What is a virus? How do viruses affect our lives? Does the virus make us distinctly human? This course challenges you to think beyond conventional disciplinary distinctions through questions about the impact of biology on human behavior as well as the potential of humans to shape biology through genetic engineering. Through creative projects, students will engage the study of individual viruses in their microbial as well as cultural context.

Julie Baker, Genetics

COLLEGE 113 (3 units--2 seminar meetings each week, plus two evening film screenings required during the quarter)

Utopia, Dystopia, and Technology in Science Fiction

Science fiction thinks about how science and technology transform human society, values, and everyday experiences in ways good or bad. By projecting both utopia and dystopia, sf reveals and critiques technology-induced social malaises and keeps hopes alive by projecting better futures, testifying to the ceaseless human potential for self-renewal in sustaining civilization on Earth. This course asks the two-fold question: How can humans of diverse cultures harness technoscientific innovations while preserving humanist values and maintain a sustainable economy and civilization? How do narratives of utopia and dystopia depict the anthropocentric domination of nature and the exploitation working classes through the misuse and abuse of technology?

Ban Wang, East Asian Languages and Cultures

COLLEGE 117 (4 units--2 lectures, 2 sections each week)

Equity & Justice in Biotechnologies: Who Benefits and Who is Left Behind

Advances in genomics, artificial intelligence and neurotechnologies are expected to transform biomedicine. Genomics has been applied to prenatal testing in order to screen for genetic disorders, improve cancer treatment, and diagnose rare disorders. Artificial intelligence has been applied to improving areas of healthcare such as diagnostic tests and developing potential medical treatments. Neurotechnologies have generated hopes of providing improved prosthetics or treatment for people with neurological and mental health disorders. However, as these biotechnologies are developed and implemented, they raise important questions regarding justice and equity. Who benefits from these advances in science and technology, and who is excluded? Is research and development in these areas proceeding in ways that are inclusive of diverse perspectives and populations?

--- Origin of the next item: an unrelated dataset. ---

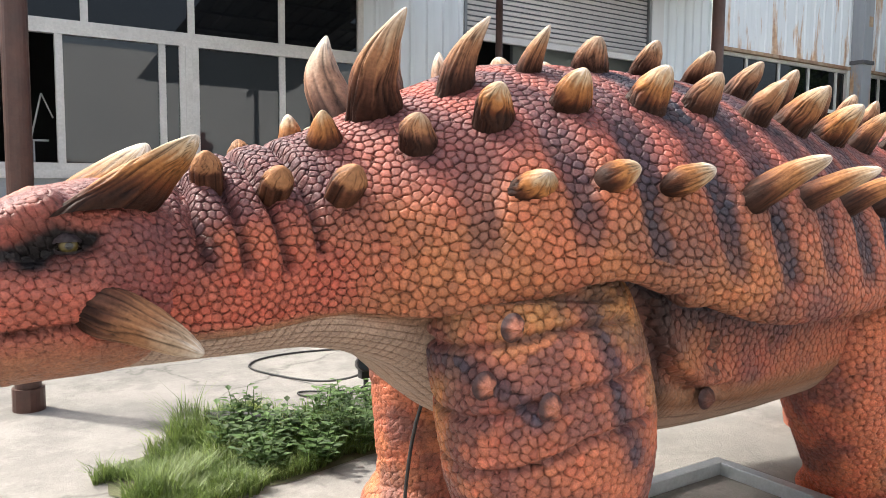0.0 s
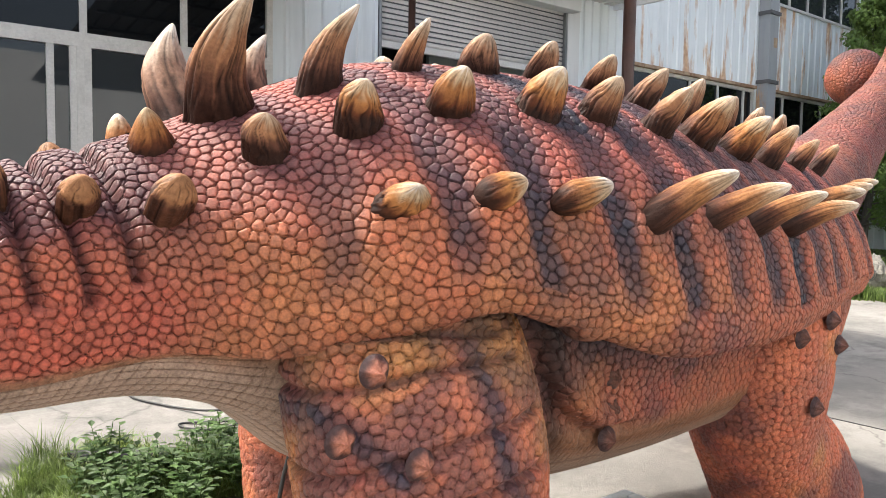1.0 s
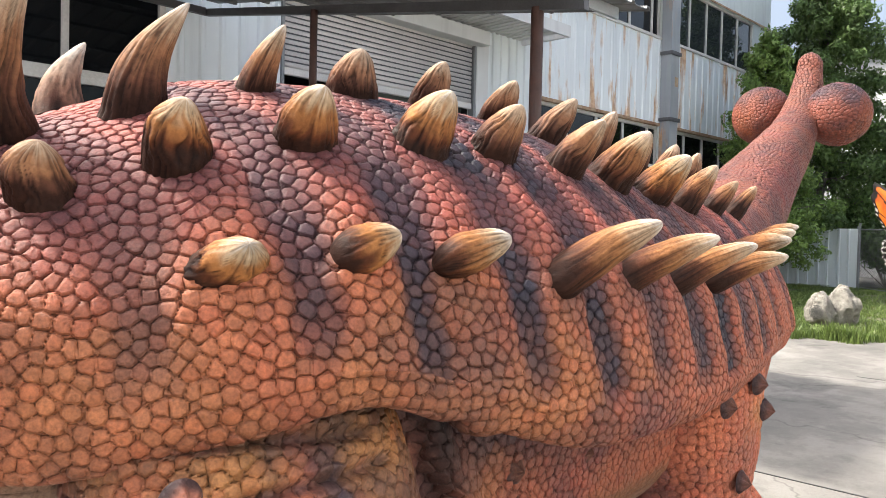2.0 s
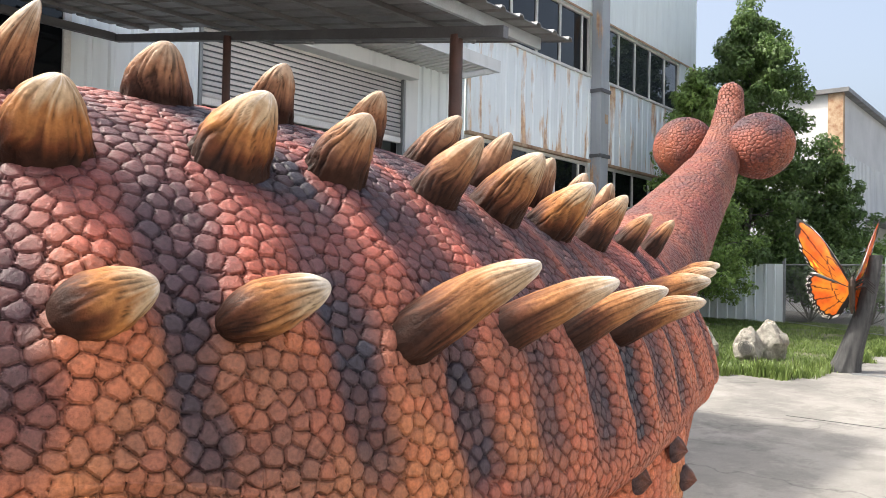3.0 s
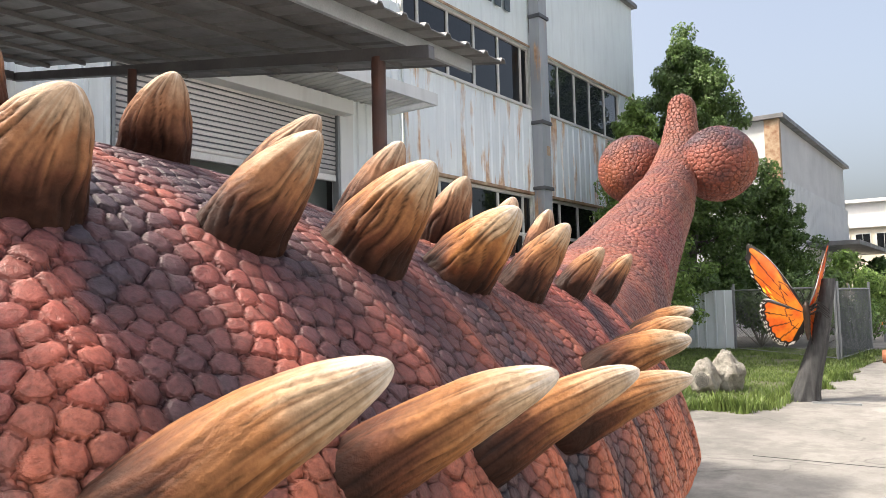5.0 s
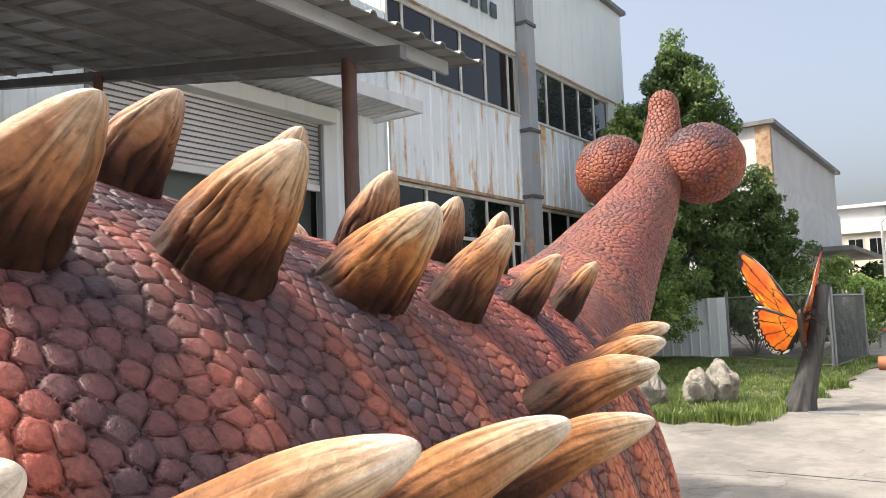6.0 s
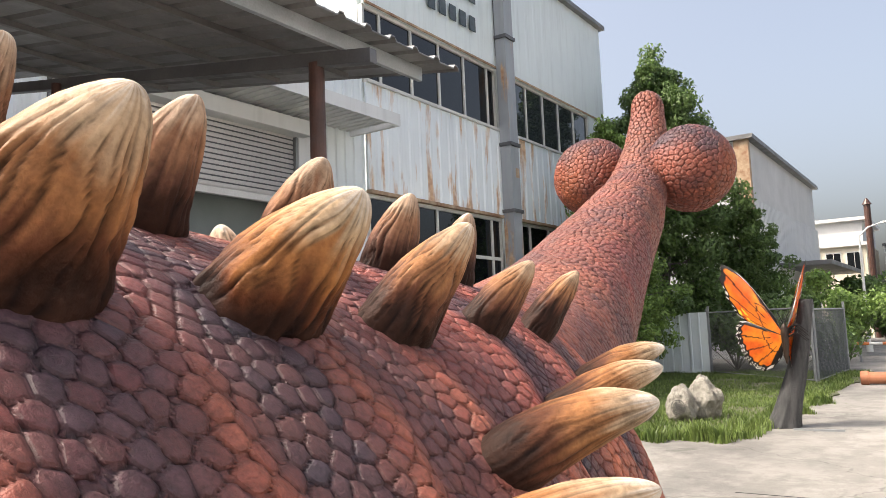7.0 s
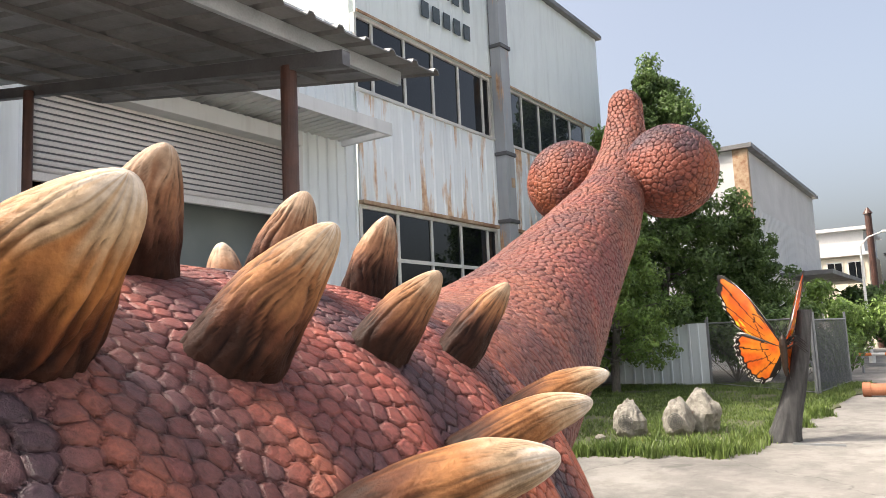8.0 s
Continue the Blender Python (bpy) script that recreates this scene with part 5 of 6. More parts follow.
def verge():
    rng = np.random.default_rng(4)
    bm = bmesh.new()
    rim = []
    for (x0, y0), (x1, y1) in zip(VERGE, VERGE[1:] + VERGE[:1]):
        for k in range(24):
            t = k / 24
            rim.append((x0 + (x1 - x0) * t + rng.normal(0, 0.04) + 0.16 * math.sin(7 * x0 + 9 * t), y0 + (y1 - y0) * t + rng.normal(0, 0.04) + 0.14 * math.sin(5 * y0 + 13 * t)))
    f = bm.faces.new([bm.verts.new((x, y, 0.0)) for x, y in rim])
    top = bmesh.ops.extrude_face_region(bm, geom=[f])["geom"]
    for v in top:
        if isinstance(v, bmesh.types.BMVert):
            v.co.z = 0.025
    bmesh.ops.recalc_face_normals(bm, faces=bm.faces)
    solid("verge", bm, SOIL, "grassed strip of soil beside the yard", "verge", "structure")
    p = np.column_stack([rng.uniform(11.2, 27.8, 150000), rng.uniform(3.3, 11.0, 150000)])
    p = p[inside(p, [(x + 0.12 * (x < 15), y - 0.05) for x, y in VERGE])]
    keep = clouds(np.column_stack([p, 0 * p[:, 0]]), 0.9, 5) + 0.35 * rng.random(len(p)) > 0.6
    p = p[keep][:64000]
    tall = 0.02 + 0.11 * clouds(np.column_stack([p, 0 * p[:, 0]]), 1.3, 9)
    q = np.column_stack([p, np.full(len(p), 0.015)])
    tagged(new("verge_grass", blades(rng, q, tall, "verge_grass", GRASS, 1.1, 0.008)), "short rough green grass on the verge", "grass", kind="stuff")
    t_ = rng.random(1300)
    edge_ = np.column_stack([14.4 - 1.0 * t_ + rng.normal(0, 0.1, 1300), 3.9 + 2.6 * t_ + rng.normal(0, 0.08, 1300), np.full(1300, 0.0)])
    tall_ = np.vstack([edge_, np.column_stack([rng.uniform(14.3, 26.5, 1300), 3.72 + np.abs(rng.normal(0, 0.18, 1300)), np.full(1300, 0.0)])])
    tips = [np.full(2600, 0.16)]
    tall_ = [tall_]
    for k in range(34):                                                  # thick tufts that bulge over the edge
        t = rng.random()
        at_ = np.array([14.35 - 0.75 * t, 3.95 + 2.2 * t]) if k < 22 else np.array([rng.uniform(14.6, 19.5), 3.85])
        off = rng.normal(0, 0.085, (130, 2))
        tall_.append(np.column_stack([at_ + rng.normal(0, 0.13, 2) + off, np.zeros(130)]))
        tips.append((0.14 + 0.16 * rng.random()) * np.exp(-(off ** 2).sum(1) / 0.03))
    tall_, tips = np.vstack(tall_), np.concatenate(tips)
    tagged(new("verge_edge_grass", blades(rng, tall_, tips, "verge_edge_grass", GRASS, 0.8, 0.01)), "longer grass hanging over the verge's edge", "grass", kind="stuff")


verge()


def near_clump():
    """The overgrown patch in the yard: long grass and broad-leaved weeds."""
    rng = np.random.default_rng(12)
    poly = [(0.74, 4.05), (0.95, 3.75), (1.6, 3.72), (2.1, 3.85), (3.0, 3.9), (3.2, 4.6), (2.6, 4.7), (2.1, 4.55), (1.75, 4.75), (1.55, 5.1), (1.35, 5.0), (1.2, 4.6), (0.8, 4.45)]
    p = np.column_stack([rng.uniform(0.7, 3.3, 60000), rng.uniform(3.6, 5.3, 60000)])
    off = np.column_stack([clouds(np.column_stack([p, 0 * p[:, 0]]), 2.2, 15), clouds(np.column_stack([p, 0 * p[:, 0]]), 2.2, 16)]) - 0.5
    p = p[inside(p + 0.75 * off, poly)]
    p = p[clouds(np.column_stack([p, 0 * p[:, 0]]), 2.6, 3) + 0.3 * rng.random(len(p)) > 0.5][:30000]
    h = 0.02 + 0.34 * clouds(np.column_stack([p, 0 * p[:, 0]]), 3.0, 7) ** 2.2
    tagged(new("long_grass", blades(rng, p, h, "long_grass", GRASS, 1.5, 0.003)), "clump of long green grass on the concrete", "grass", kind="stuff")
    bm = bmesh.new()
    f = bm.faces.new([bm.verts.new((x, y, 0.006)) for x, y in poly])
    solid("soil_patch", bm, SOIL, "dark soil under the weeds", "soil", "structure")
    for k in range(64):
        x, y = rng.uniform(1.45, 2.95), rng.uniform(3.78, 4.6)
        high = rng.uniform(0.18, 0.34)
        e = thing("weed", (x, y, 0.0), "leafy green weed standing in the grass", "weed", "weeds in the patch")
        bm = bmesh.new()
        vs = []
        for s in range(5):
            a, r = s * 1.3 + k, 0.05 + 0.09 * rng.random()
            q = Vector((math.cos(a) * r, math.sin(a) * r, high * (0.6 + 0.4 * rng.random())))
            rod(bm, (0, 0, 0), q, 0.004, 0.002, 5)
            for t in range(9):
                c = Vector((0, 0, 0)).lerp(q, 0.3 + 0.7 * t / 8)
                b = a + t * 2.3
                way = Vector((math.cos(b), math.sin(b), 0.35))
                wide = Vector((-math.sin(b), math.cos(b), 0)) * 0.021
                size = 0.05 + 0.035 * rng.random()
                vs.append([c, c + way * size * 0.5 + wide, c + way * size + Vector((0, 0, -0.012)), c + way * size * 0.5 - wide])
        part("stem", bm, WEED, e)
        bm = bmesh.new()
        for quad in vs:
            bm.faces.new([bm.verts.new(v) for v in quad])
        part("leaves", bm, WEED, e)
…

Daphne Martschenko, Stanford Center for Biomedical Ethics

Nicole Martinez-Martin, Stanford Center for Biomedical Ethics
 

COLLEGE 118 (4 units--2 lectures, 2 sections each week)

Global Capitals: How Cities Shape Cultures, States, and People

This course takes students on a trip to major capital cities at different moments in time: Renaissance-Florence, Transnational-Accra, Imperial Beijing. While exploring each place in a particular historical moment, we will also consider the relations between culture, power, and social life. How does the cultural life of a country intersect with the political activity of a capital? How do large cities shape our everyday experience, our aesthetic preferences, and our sense of history? Why do some cities become cultural capitals? Primary materials for his course will consist of literary, visual, sociological, and historical documents (in translation).

Dan Edelstein, French and Italian
 

COLLEGE 119 (4 units--2 lectures, 2 sections each week)

Making of the Modern World

It is often stated that we live in a global age. What does this mean? How new is this phenomenon? What does it mean to think about the human experience from a global perspective? And, why does it matter? In this course, we will examine globalism and globalization in historical and contemporary contexts; engage with theoretical frameworks and a range of case studies from a variety of national/regional contexts; and use these to analyze global economic, political, environmental, and socio-cultural networks, trends, and issues, exploring the interconnectedness of the local and the global. We will consider how universal is the human experience and how the answer to this question might impact the future of humanity.